The Securities and Exchange Commission (SEC) on Wednesday proposed amendments to its regulation requiring broker-dealers, investment companies, and registered investment advisers to establish policies and procedures to safeguard customer records and information.
The proposed amendments would update Regulation S-P to “address the expanded use of technology and corresponding risks” that have come with innovation since the rule was first adopted in 2000, the SEC said in a press release. The agency noted its proposed changes were informed by comments in response to an abandoned 2008 proposal to amend Reg S-P in a similar manner.
The new proposal will be subject to a 60-day comment period following publication in the Federal Register.

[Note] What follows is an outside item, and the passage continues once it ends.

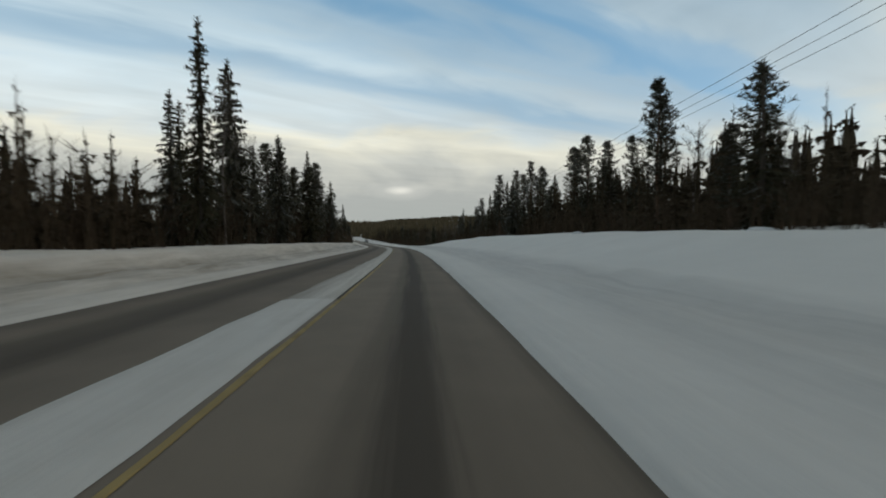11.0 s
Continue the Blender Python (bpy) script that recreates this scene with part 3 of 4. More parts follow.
# ---- the trees along the road: metres along, metres aside, height over the road ----
LEFT_A = ((30, -20.6, 12.0), (37, -20.3, 17.3), (59, -20.6, 19.4), (64, -32.5, 13.8), (67, -15.0, 13.2), (71, -35.1, 14.8), (71, -21.2, 15.4), (74, -38.4, 16.1), (90, -21.8, 15.7), (105, -18.2, 12.4), (109, -37.6, 19.0), (112, -22.4, 12.7), (118, -16.1, 13.1), (125, -17.2, 15.4), (128, -15.5, 17.9), (131, -27.1, 15.0), (132, -15.7, 17.8), (134, -20.6, 16.6), (139, -39.1, 13.4), (142, -36.1, 14.9), (146, -15.5, 14.2), (154, -14.6, 17.7), (157, -20.1, 17.7), (162, -33.8, 14.1), (216, -20.2, 8.7), (218, -17.5, 8.0), (228, -21.9, 7.3), (229, -19.0, 8.5), (235, -13.2, 12.7), (240, -19.9, 12.4))
LEFT_B = ((243, -14.9, 9.2), (246, -20.9, 9.4), (247, -15.2, 13.4), (254, -19.4, 11.1), (254, -13.8, 11.1), (255, -24.7, 8.2), (257, -18.3, 13.2), (258, -14.4, 11.6), (261, -14.5, 6.5), (268, -12.7, 12.9), (270, -39.0, 12.6), (270, -16.4, 8.7), (282, -21.4, 15.8), (284, -18.1, 9.9), (291, -18.0, 11.4), (296, -18.8, 10.6), (302, -12.2, 11.1), (306, -22.5, 13.1), (306, -13.2, 10.9), (308, -10.5, 14.4), (314, -21.9, 14.1), (318, -17.1, 14.3), (322, -19.2, 14.2), (326, -19.7, 16.5), (334, -26.0, 14.0), (344, -23.1, 18.1), (347, -11.8, 13.8), (351, -15.2, 11.0), (366, -12.1, 11.4))
LEFT_C = ((376, -19.0, 13.8), (377, -11.4, 11.9), (381, -14.2, 10.4), (397, -26.1, 18.1), (407, -12.9, 7.4), (420, -14.0, 13.7), (439, -13.6, 5.9), (441, -18.3, 12.7), (447, -26.4, 14.2), (447, -18.0, 8.4), (450, -18.2, 9.3), (450, -14.3, 6.4), (458, -17.7, 8.1), (466, -17.5, 8.4), (475, -17.7, 10.2), (489, -19.0, 10.7), (492, -14.9, 14.8), (494, -19.4, 10.9), (500, -14.6, 7.0), (508, -19.4, 11.7), (510, -28.8, 16.0), (510, -13.1, 8.4), (512, -20.5, 9.9), (522, -15.0, 11.4), (527, -15.0, 11.7), (531, -22.8, 10.7), (532, -14.2, 12.9), (549, -12.3, 10.4), (552, -23.7, 12.9), (558, -30.0, 16.6))
LEFT_D = ((576, -12.0, 12.4), (158, -25.5, 10.7), (359, -14.4, 15.9), (364, -20.5, 13.8), (361, -13.0, 9.4), (258, 21.5, 17.3), (263, 30.5, 21.0), (250, 22.5, 13.9), (474, 34.5, 16.3), (476, 48.0, 18.5), (476, 54.0, 19.4))
RIGHT_A = ((22, 17.9, 16.2), (26, 18.3, 17.3), (30, 21.0, 10.5), (33, 19.5, 8.0), (40, 25.0, 11.5), (43, 18.5, 17.2), (47, 20.5, 13.0), (49, 14.9, 11.9), (50, 17.6, 16.2), (53, 16.6, 11.9), (57, 16.1, 14.7), (57, 20.7, 14.9), (64, 15.2, 9.5), (70, 20.4, 15.3), (76, 47.8, 21.1), (88, 22.0, 9.9), (100, 11.6, 18.5), (134, 28.0, 11.9), (136, 37.9, 16.1), (151, 35.4, 16.0), (156, 35.9, 16.1), (157, 39.6, 15.5), (163, 31.3, 15.9), (166, 33.9, 16.0), (166, 41.0, 16.2), (173, 29.0, 12.6), (182, 31.9, 15.6), (189, 32.3, 15.2), (201, 33.8, 20.2))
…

Among its changes, the proposal seeks to require covered entities, which would also include transfer agents if approved, to notify individuals whose sensitive information was or might have been accessed or used without authorization within 30 days of becoming aware that unauthorized access occurred.
“Though Regulation S-P currently requires covered firms to notify customers about how they use their financial information, these firms have no requirement to notify customers about breaches,” said SEC Chair Gary Gensler in the agency’s release. “I think we should close this gap. Thus, under our proposal, covered firms would be required to notify customers of breaches that might put their personal financial data at risk.”
Notifications would not be necessary if a covered entity determines sensitive customer information is not likely to be used in a harmful manner.
Also proposed is a requirement covered entities adopt an incident response program as part of their written policies and procedures in line with the current requirements of the agency’s so-called “Safeguards Rule.” The program would need to “be reasonably designed to detect, respond to, and recover from unauthorized access to or use of customer information; include procedures to assess the nature and scope of any such incident; and contain and control such incidents,” according to an SEC fact sheet.
The proposal also broadens the definition of “customer information” to include nonpublic personal information a covered institution collects about its customers and nonpublic personal information a covered institution receives about customers of another financial institution.
The proposed compliance date of the rule would be 12 months after the effective date of adoption.
Other actions taken by the SEC on Wednesday included:
- Proposing a new rule to require entities that perform critical services to support the securities market to address their cybersecurity risks. The proposal, subject to a 60-day comment period, would require covered entities to implement policies and procedures reasonably designed to address their cybersecurity risks and, at least annually, review and assess the design and effectiveness of their cybersecurity policies and procedures.
- Proposing amendments to Regulation Systems Compliance and Integrity (SCI) to expand the scope of entities covered to include registered security-based swap data repositories, all clearing agencies exempt from registration, and certain large broker-dealers and modify requirements that covered entities’ policies and procedures include programs for life cycle management; preventing unauthorized access to SCI systems; and managing and overseeing certain third-party providers, including cloud-service providers. The proposal would be subject to a 60-day comment period.
- Reopening the comment period for 60 days on a February 2022 proposal requiring advisers and funds to adopt and implement written policies and procedures reasonably designed to address cybersecurity risks.
The agency’s March 2022 proposed rule requiring public companies to report material cybersecurity incidents no later than four business days after they occur remains pending.